* begin Provided material *

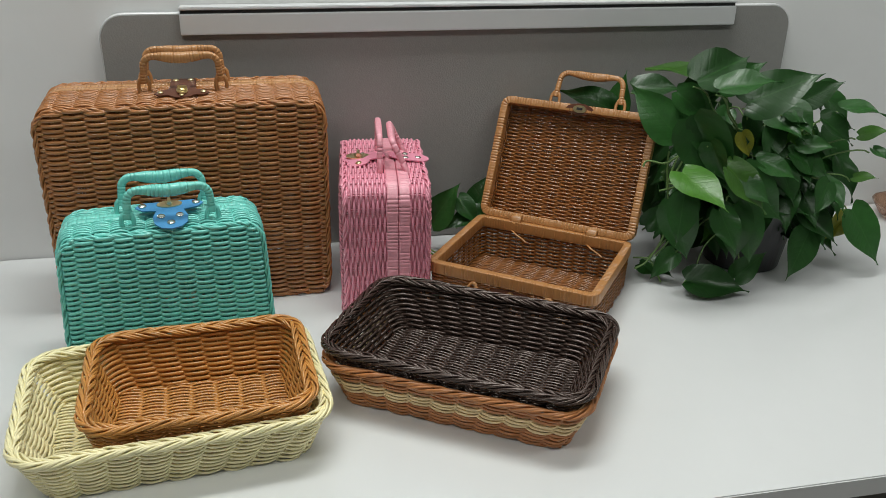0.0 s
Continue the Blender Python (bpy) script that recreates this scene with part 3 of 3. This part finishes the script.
# lid: its mouth faces forward, hinged on the back of the box's rim
LIDM = pose(0, OD / 2 + 0.002, OH + 0.004, -LEAN, 0, 0) @ pose(0, 0.026, 0.0955, 90, 0, 0)
shell(open_case, "lid", OW / 2, 0.0965, 0.028, 0.010, M_HONEY, M_HONEY_BAND, LIDM, 11, taper=0.006)
for hx in (-0.062, 0.062):
    me = Mesh()
    a = np.linspace(0, 2 * math.pi, 14, endpoint=False)
    ringp = np.stack([np.full(14, hx), OD / 2 + 0.001 + 0.0092 * np.cos(a), OH + 0.0005 + 0.0108 * np.sin(a)], -1)
    me.tube(ringp, 0.0013, 8, closed=True, hint=(1, 0, 0), flat=7.0)
    hg = me.make("hinge", M_HONEY_BAND, open_case, "cane strip hinge")
    me = Mesh()
    tail = [(hx - 0.006, OD / 2 - 0.008, OH - 0.012), (hx + 0.004, OD / 2 - 0.014, OH - 0.016), (hx + 0.016, OD / 2 - 0.016, OH - 0.021), (hx + 0.022, OD / 2 - 0.015, OH - 0.026)]
    me.tube(tail, 0.0022, 6, flat=0.5)
    me.make("loose_end", M_HONEY_BAND, hg, "loose end of cane strip")
# handle on the lid's upper side


def placed_handle(mm, half, tall, lean):
    hd = handle(open_case, M_HONEY_BAND, 0, 0, 0, half, tall, 0.0048, lean)
    hd.matrix_basis = mm
    return hd


placed_handle(LIDM @ pose(0.010, 0.093, 0.016, -90, 0, 0), 0.053, 0.056, 0)
placed_handle(pose(0.004, -OD / 2 - 0.004, OH - 0.020, 150, 0, 0), 0.056, 0.045, 0)
# latch on the lid's edge
bm = plate(oval(0.022, 0.009, 28, 1.8), 0.0016)
bm.transform(LIDM @ pose(0.004, 0.0915, 0.0292, 14, 0, 0))
lt = part("latch_strap", bm, M_LEATHER, open_case, "dark brown leatherette strap")
bm = plate(oval(0.011, 0.006, 24), 0.0016)
bm.transform(LIDM @ pose(0.004, 0.0915, 0.0308, 14, 0, 0))
part("lock_plate", bm, M_BRASS, lt, "oval brass lock plate")
# black bar on the plate stands in for the shaded opening of the slot
bm = block(-0.0045, 0.0045, -0.002, 0.002, 0.0, 0.0008)
bm.transform(LIDM @ pose(0.004, 0.0915, 0.0326, 14, 0, 0))
part("lock_slot", bm, M_SLOT, lt, "raised black bar for the shade in the key slot")
# latch on the box's front
bm = plate(oval(0.037, 0.0145, 32, 2.6), 0.0018)
bm.transform(pose(0.004, -OD / 2 - 0.0005, OH - 0.032, 84, 0, 0))
lt = part("latch_strap", bm, M_LEATHER, open_case, "dark brown leatherette strap")
for sx in (-0.022, 0.024):
    rivet(lt, pose(0.004 + sx, -OD / 2 - 0.003, OH - 0.032, 84, 0, 0), 0.0048, M_STEEL)
turn_lock(lt, pose(0.004, -OD / 2 - 0.003, OH - 0.032, 84, 0, 0) @ pose(0, 0, 0, 0, 0, 90), 0.85)

# ---------------------------------------------------------------- plant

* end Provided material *

:: Exercise requirements ::
Return the listing above unchanged, apart from dropping its pictures.

:: The output ::
0.0 s
Continue the Blender Python (bpy) script that recreates this scene with part 3 of 3. This part finishes the script.
# lid: its mouth faces forward, hinged on the back of the box's rim
LIDM = pose(0, OD / 2 + 0.002, OH + 0.004, -LEAN, 0, 0) @ pose(0, 0.026, 0.0955, 90, 0, 0)
shell(open_case, "lid", OW / 2, 0.0965, 0.028, 0.010, M_HONEY, M_HONEY_BAND, LIDM, 11, taper=0.006)
for hx in (-0.062, 0.062):
    me = Mesh()
    a = np.linspace(0, 2 * math.pi, 14, endpoint=False)
    ringp = np.stack([np.full(14, hx), OD / 2 + 0.001 + 0.0092 * np.cos(a), OH + 0.0005 + 0.0108 * np.sin(a)], -1)
    me.tube(ringp, 0.0013, 8, closed=True, hint=(1, 0, 0), flat=7.0)
    hg = me.make("hinge", M_HONEY_BAND, open_case, "cane strip hinge")
    me = Mesh()
    tail = [(hx - 0.006, OD / 2 - 0.008, OH - 0.012), (hx + 0.004, OD / 2 - 0.014, OH - 0.016), (hx + 0.016, OD / 2 - 0.016, OH - 0.021), (hx + 0.022, OD / 2 - 0.015, OH - 0.026)]
    me.tube(tail, 0.0022, 6, flat=0.5)
    me.make("loose_end", M_HONEY_BAND, hg, "loose end of cane strip")
# handle on the lid's upper side


def placed_handle(mm, half, tall, lean):
    hd = handle(open_case, M_HONEY_BAND, 0, 0, 0, half, tall, 0.0048, lean)
    hd.matrix_basis = mm
    return hd


placed_handle(LIDM @ pose(0.010, 0.093, 0.016, -90, 0, 0), 0.053, 0.056, 0)
placed_handle(pose(0.004, -OD / 2 - 0.004, OH - 0.020, 150, 0, 0), 0.056, 0.045, 0)
# latch on the lid's edge
bm = plate(oval(0.022, 0.009, 28, 1.8), 0.0016)
bm.transform(LIDM @ pose(0.004, 0.0915, 0.0292, 14, 0, 0))
lt = part("latch_strap", bm, M_LEATHER, open_case, "dark brown leatherette strap")
bm = plate(oval(0.011, 0.006, 24), 0.0016)
bm.transform(LIDM @ pose(0.004, 0.0915, 0.0308, 14, 0, 0))
part("lock_plate", bm, M_BRASS, lt, "oval brass lock plate")
# black bar on the plate stands in for the shaded opening of the slot
bm = block(-0.0045, 0.0045, -0.002, 0.002, 0.0, 0.0008)
bm.transform(LIDM @ pose(0.004, 0.0915, 0.0326, 14, 0, 0))
part("lock_slot", bm, M_SLOT, lt, "raised black bar for the shade in the key slot")
# latch on the box's front
bm = plate(oval(0.037, 0.0145, 32, 2.6), 0.0018)
bm.transform(pose(0.004, -OD / 2 - 0.0005, OH - 0.032, 84, 0, 0))
lt = part("latch_strap", bm, M_LEATHER, open_case, "dark brown leatherette strap")
for sx in (-0.022, 0.024):
    rivet(lt, pose(0.004 + sx, -OD / 2 - 0.003, OH - 0.032, 84, 0, 0), 0.0048, M_STEEL)
turn_lock(lt, pose(0.004, -OD / 2 - 0.003, OH - 0.032, 84, 0, 0) @ pose(0, 0, 0, 0, 0, 90), 0.85)

# ---------------------------------------------------------------- plant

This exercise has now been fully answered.